Richtigerweise ordnet Schlöder das Bonner Beispiel immer wieder in die bereits untersuchten Vergleichsfälle zu anderen Residenzstädten ein. Bonn wird als eine Residenzstadt unter vielen untersucht, sticht aber doch mit einigen Besonderheiten heraus: Schlöder führt dies zurück auf Größe und Bedeutung des Kurkölner Hofes bis zur Mitte des Untersuchungszeitraums, von dessen Strahlkraft die Stadt in wirtschaftlicher Konjunktur profitierte. Mit dieser an den Hof gebundenen Dynamik schwankte auch die sozioökonomische Situation und in der Folge die »generative Struktur« (Heiratsalter z. B.) der Stadt im 18. Jahrhundert.
Schlöder präsentiert eine Studie, die reich an Methoden, Quellen und detailliert recherchierten stadtgeschichtlichen Ergebnissen ist und sowohl für Residenzstadtforscher als auch Bonner Stadt- und Kurkölner Hofhistoriker unabdingbar ist. Die verfolgten Ansätze und Auswertungen werden auch für die sozialgeschichtliche Annäherung an das Bonn des 19. Jahrhunderts von Interesse sein, gerade weil der Untersuchungszeitraum an der politikgeschichtlichen Trennlinie zur französischen Rheinlandbesetzung entlang gezogen wurde. Der Lesbarkeit dient es sehr, dass die Fußnoten weitgehend auf die Angabe von Zitationen beschränkt bleiben. Jedoch hätte manches in dieser Veröffentlichung durch Vermeidung von Redundanzen innerhalb und zwischen den Kapiteln gestrafft werden können und die Struktur hätte den Argumentationsaufbau der verschiedenen Faktoren noch sichtbarer widerspiegeln können.
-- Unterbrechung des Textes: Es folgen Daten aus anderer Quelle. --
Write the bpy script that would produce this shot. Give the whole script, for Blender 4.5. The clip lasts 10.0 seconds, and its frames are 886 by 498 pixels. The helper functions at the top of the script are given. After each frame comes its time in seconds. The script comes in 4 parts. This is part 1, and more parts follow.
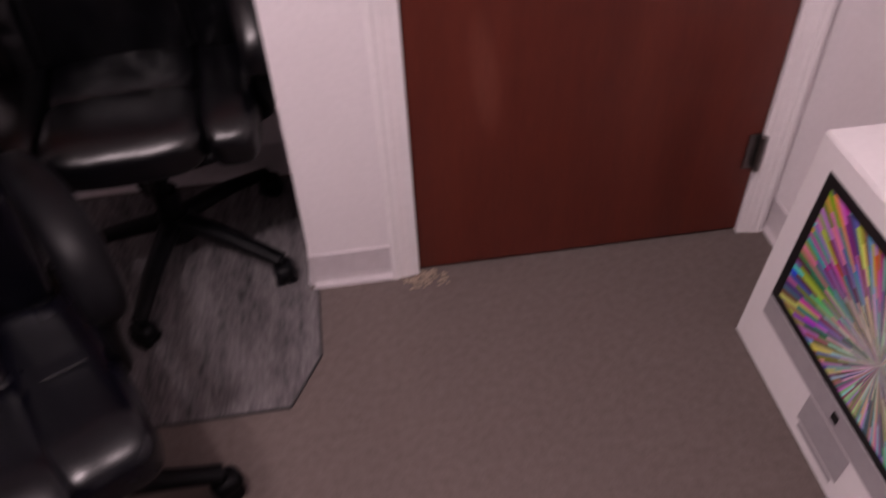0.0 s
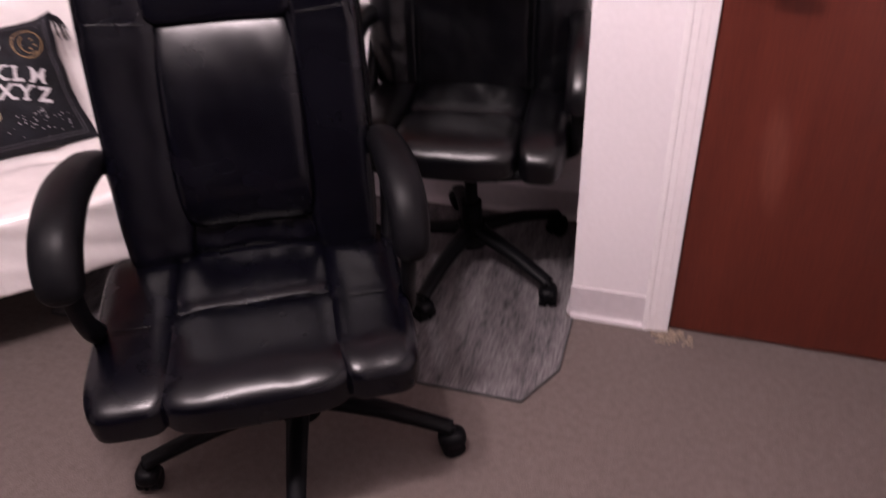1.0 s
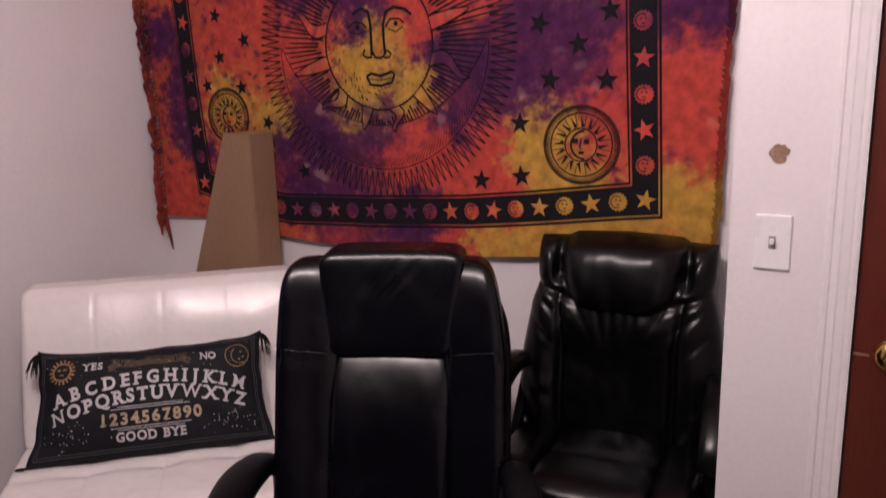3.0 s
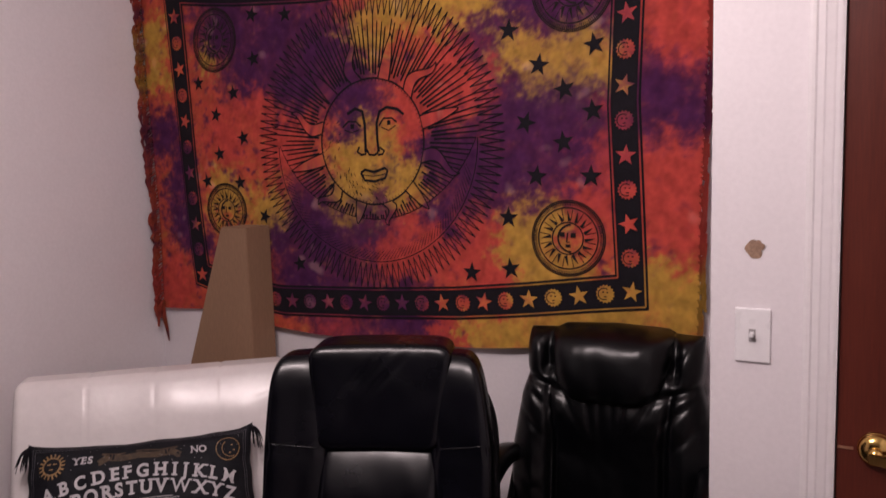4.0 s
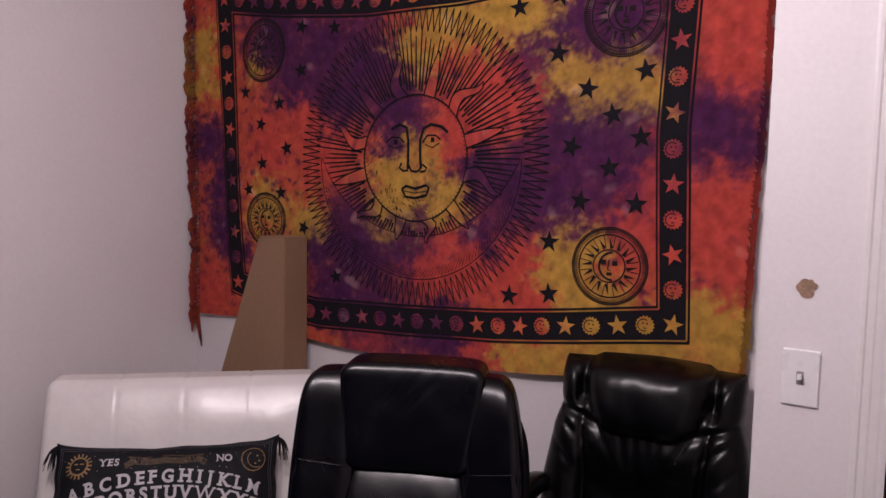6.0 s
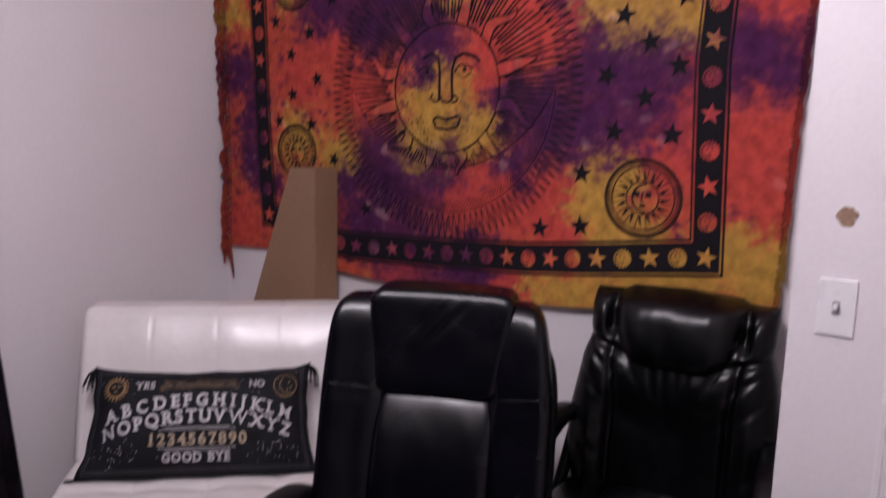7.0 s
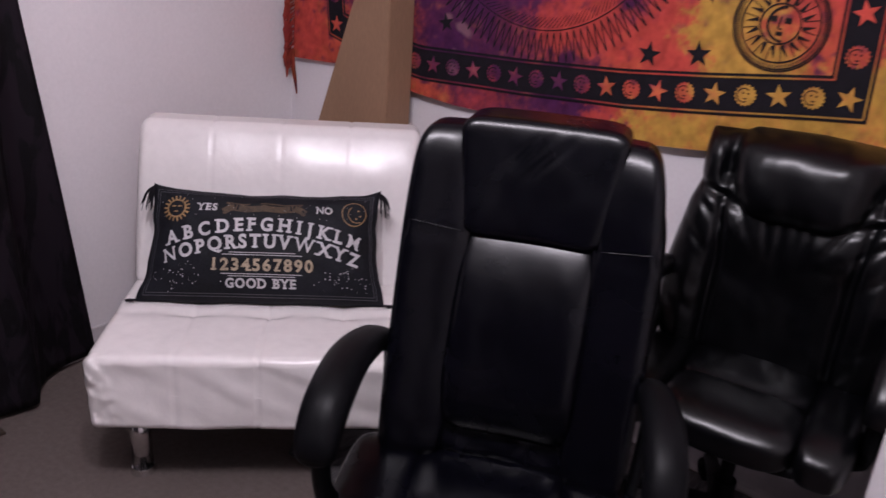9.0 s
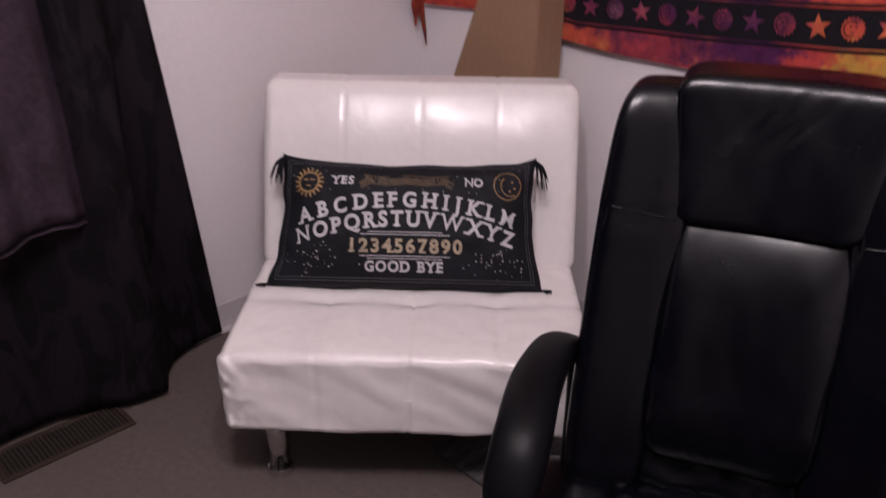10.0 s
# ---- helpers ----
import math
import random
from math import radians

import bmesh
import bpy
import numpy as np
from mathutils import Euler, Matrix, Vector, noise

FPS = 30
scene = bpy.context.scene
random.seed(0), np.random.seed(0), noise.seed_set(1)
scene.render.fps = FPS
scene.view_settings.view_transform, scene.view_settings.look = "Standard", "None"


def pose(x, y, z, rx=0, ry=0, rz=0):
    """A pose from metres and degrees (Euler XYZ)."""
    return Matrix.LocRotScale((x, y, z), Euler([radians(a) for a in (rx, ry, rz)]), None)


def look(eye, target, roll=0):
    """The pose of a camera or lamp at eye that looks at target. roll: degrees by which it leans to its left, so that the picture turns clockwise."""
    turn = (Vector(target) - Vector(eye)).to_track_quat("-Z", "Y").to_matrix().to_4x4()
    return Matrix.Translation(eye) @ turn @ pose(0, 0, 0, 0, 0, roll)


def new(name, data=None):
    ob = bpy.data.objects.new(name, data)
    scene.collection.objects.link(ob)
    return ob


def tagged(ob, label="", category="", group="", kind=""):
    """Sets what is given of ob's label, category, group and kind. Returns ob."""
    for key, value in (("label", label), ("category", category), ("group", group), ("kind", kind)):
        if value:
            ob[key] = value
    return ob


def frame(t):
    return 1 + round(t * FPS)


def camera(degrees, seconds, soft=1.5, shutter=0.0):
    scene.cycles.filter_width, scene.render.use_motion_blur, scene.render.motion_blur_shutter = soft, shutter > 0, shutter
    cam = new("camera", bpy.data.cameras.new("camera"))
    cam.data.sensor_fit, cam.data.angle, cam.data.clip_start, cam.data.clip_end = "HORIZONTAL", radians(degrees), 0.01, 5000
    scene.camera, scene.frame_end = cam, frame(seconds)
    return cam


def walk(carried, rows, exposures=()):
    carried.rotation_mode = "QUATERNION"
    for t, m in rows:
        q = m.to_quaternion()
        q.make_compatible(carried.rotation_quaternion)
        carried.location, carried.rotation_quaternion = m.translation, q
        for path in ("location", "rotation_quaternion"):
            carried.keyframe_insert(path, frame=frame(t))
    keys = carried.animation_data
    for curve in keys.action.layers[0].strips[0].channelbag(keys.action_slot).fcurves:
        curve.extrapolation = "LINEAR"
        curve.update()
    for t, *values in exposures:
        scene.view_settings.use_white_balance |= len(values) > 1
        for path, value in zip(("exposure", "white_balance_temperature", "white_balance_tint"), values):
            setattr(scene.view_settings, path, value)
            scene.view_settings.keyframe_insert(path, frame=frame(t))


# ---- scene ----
cam = camera(58.2, 10.0, soft=1.5, shutter=0.5)
PATH = [
    (0, (1.755, -1.719, 1.323), (1.914, -0.296, -0.073), -2.8),
    (0.2, (1.712, -1.775, 1.325), (1.775, -0.372, -0.094), -2.4),
    (0.3, (1.692, -1.803, 1.330), (1.682, -0.390, -0.082), -2.4),
    (0.4, (1.675, -1.837, 1.330), (1.601, -0.405, -0.060), -1.9),
    (0.5, (1.657, -1.859, 1.325), (1.523, -0.396, -0.032), -1.3),
    (0.7, (1.700, -1.929, 1.322), (1.369, -0.421, 0.056), -3.5),
    (1, (1.79, -1.998, 1.347), (1.274, -0.464, 0.171), -2.9),
    (1.2, (1.817, -2.031, 1.349), (1.220, -0.434, 0.303), -1.7),
    (1.5, (1.855, -2.086, 1.38), (1.132, -0.457, 0.472), -2.1),
    (2, (1.864, -2.108, 1.419), (1.002, -0.452, 0.702), -2.0),
    (2.5, (1.883, -2.116, 1.438), (0.94, -0.448, 0.864), -1.4),
    (3, (1.907, -2.12, 1.449), (0.915, -0.438, 1.016), -1.4),
    (4.5, (1.963, -2.141, 1.48), (0.959, -0.418, 1.33), -1.4),
    (5, (1.94, -2.137, 1.484), (0.928, -0.416, 1.364), -0.6),
    (5.5, (1.927, -2.125, 1.48), (0.882, -0.429, 1.303), 0.0),
    (5.7, (1.926, -2.123, 1.478), (0.861, -0.439, 1.311), 0.8),
    (6.8, (1.927, -2.111, 1.444), (0.81, -0.468, 1.218), 1.4),
    (7, (1.921, -2.115, 1.433), (0.79, -0.495, 1.12), 1.6),
    (7.5, (1.913, -2.118, 1.411), (0.738, -0.584, 0.895), 1.8),
    (8, (1.903, -2.113, 1.406), (0.693, -0.637, 0.809), 2.0),
    (8.5, (1.858, -2.067, 1.399), (0.652, -0.607, 0.756), 2.6),
    (8.8, (1.779, -2.020, 1.391), (0.601, -0.558, 0.704), 3.7),
    (9, (1.715, -1.996, 1.391), (0.575, -0.529, 0.652), 4.1),
    (9.3, (1.581, -1.981, 1.380), (0.381, -0.574, 0.620), 2.8),
    (9.5, (1.511, -1.975, 1.377), (0.298, -0.587, 0.603), 3.2),
    (9.8, (1.431, -1.938, 1.362), (0.147, -0.643, 0.544), 2.4),
    (10, (1.396, -1.882, 1.349), (0.125, -0.611, 0.473), 0.9),
]
EXPOSURES = [
    (0.0, 0.1, 6300, 15), (0.5, 0.25, 6200, 15), (1.0, 0.65, 6200, 11), (1.4, 0.6, 6300, 8), (2.0, 0.12, 6400, 7), (3.0, -0.25, 6400, 7),
    (4.5, -0.5, 6250, 6), (5.7, -0.5, 6100, 5), (6.8, -0.42, 5700, 4), (7.0, -0.34, 5650, 3.5), (7.5, -0.1, 5400, 2), (8.5, 0.0, 5400, 1), (9.2, -0.05, 5600, 3), (10.0, -0.1, 5900, 4),
]
walk(cam, [(t, look(eye, target, roll)) for t, eye, target, roll in PATH], EXPOSURES)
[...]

Manches in dieser Veröffentlichung hätte durch Vermeidung von Redundanzen innerhalb und zwischen den Kapiteln gestrafft werden können und die Struktur hätte den Argumentationsaufbau der verschiedenen Faktoren noch sichtbarer widerspiegeln können. Zwar ist die ausdauernde Leistung der Übertragung der Kirchenbücher in statistisches Tabellenmaterial hoch anzurechnen und für die Erarbeitung der Argumentation zentral, jedoch weniger für deren Vermittlung in der Buchform. Aufgrund der nachvollziehbaren und zuverlässigen, »aggregativen« Auswertungsmethode hätte eine textliche Abbildung der Ergebnisse ausgereicht.